なお、図10に示される接合方法は単なる例示にすぎず、本発明の接合金具Cは、木造構造における他の接合箇所においても用いることができる。また、使用する接合金具Cの本数は、接合する木質部材のサイズや当該木質部材に作用する荷重等を考慮して選定することができる。例えば図10に示される例では、梁の中央に1本の接合金具Cが用いられているが、梁の上部と下部のそれぞれに1本ずつ、又は2本ずつの接合金具Cを用いることもできる。
本発明の接合金具の一実施の形態の平面図である。 図1に示される接合金具を頭部側から見た側面図である。 図1に示される接合金具のねじ部の詳細平面図である。 本発明の接合金具の他の実施の形態の平面図である。 本発明の接合金具のさらに他の実施の形態の平面図である。 図5のA−A線断面図である。 溝の他の例を示す断面図である。 本発明の接合金具の他の実施の形態の平面図である。 本発明の接合金具の埋め込み方法の一実施の形態を模式的に説明する図である。 本発明の接合金具の使用例を示す図である。 従来のラグスクリューの平面図である。
符号の説明
1軸部
2頭部
3ねじ部
4雌ねじ部
7溝
8下穴
9座堀部
C接合金具
M木質部材

Claims (8)

  1. 長円柱状の軸部と、この軸部の一端に形成された頭部とからなり、木質部材同士を接合するのに用いられる接合金具であって、
    前記軸部の外周面にはねじ部が形成されており、
    前記頭部の中心部には、前記軸部の軸方向に沿って雌ねじ部が穿設されており、且つ
    前記ねじ部のピッチをPとし、前記軸部の外径をDとしたとき、Dが20mm以上であり、且つ、接合金具を埋め込むために前記木質部材に形成した下穴内に供給される接着剤が当該接合金具の埋め込み時に開口側に上昇し易いように、ピッチと外径の比P/Dが、0.3〜0.5であることを特徴とする接合金具。
  2. 長円柱状の軸部と、この軸部の一端に形成された頭部とからなり、木質部材同士を接合するのに用いられる接合金具であって、
    前記軸部の外周面にはねじ部が形成されており、
    前記頭部の中心部には、前記軸部の軸方向に沿って雌ねじ部が穿設されており、且つ
    前記軸部の外周面には、接合金具を埋め込むために前記木質部材に形成した下穴内に供給される接着剤が当該接合金具の埋め込み時に開口側に上昇し易いように、当該軸部の軸方向に沿って少なくとも1本の溝が形成されていることを特徴とする接合金具。
  3. 前記軸部の全長に亘って前記ねじ部が形成されている請求項1〜2のいずれかに記載の接合金具。

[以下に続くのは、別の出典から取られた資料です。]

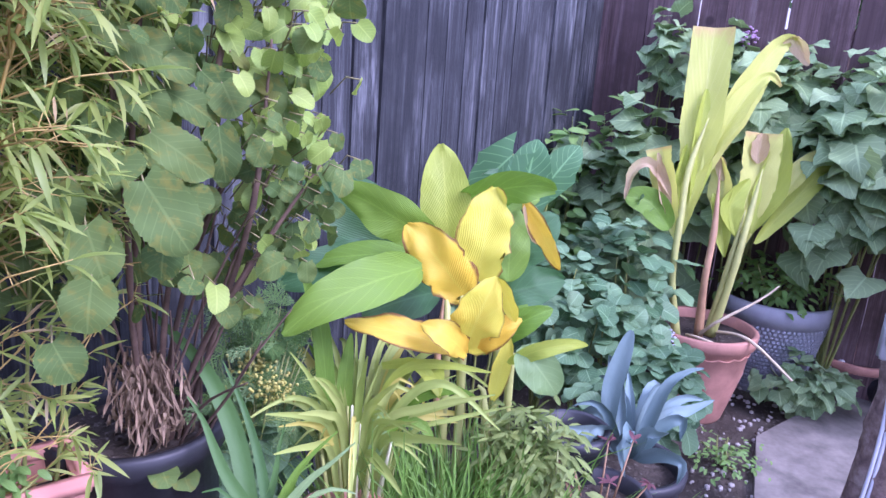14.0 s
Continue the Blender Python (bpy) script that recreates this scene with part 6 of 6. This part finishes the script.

  4. 前記軸部における、前記頭部と反対側の端部が、先端に行くに従い先細となるテーパ状に形成されており、前記ねじ部のねじ山の高さが先端に行くに従い低くなっている請求項1〜3のいずれかに記載の接合金具。
  5. 前記軸部の外径と前記頭部の外径が略同一である請求項1〜4のいずれかに記載の接合金具。
  6. 請求項1〜5のいずれかに記載の接合金具を木質部材に埋め込む方法であって、
    前記軸部の外径よりも径小の下穴を前記木質部材に穿設する工程と、
    前記下穴内に接着剤を供給する工程と、
    接着剤が供給された下穴に接合金具をねじ込む工程
    とを含むことを特徴とする接合金具の埋め込み方法。
  7. 請求項2〜5のいずれかに記載の接合金具を木質部材に埋め込む方法であって、
    前記軸部の外径よりも径小の下穴を前記木質部材に穿設する工程と、
    前記下穴に接合金具をねじ込む工程と、
    前記軸部の外周に形成された溝を利用して前記下穴内に接着剤を供給する工程
    とを含むことを特徴とする接合金具の埋め込み方法。
  8. 穿設された下穴の内周面に、前記軸部のねじ部と同ピッチの案内用雌ねじを形成する工程をさらに含む請求項6〜7のいずれかに記載の埋め込み方法。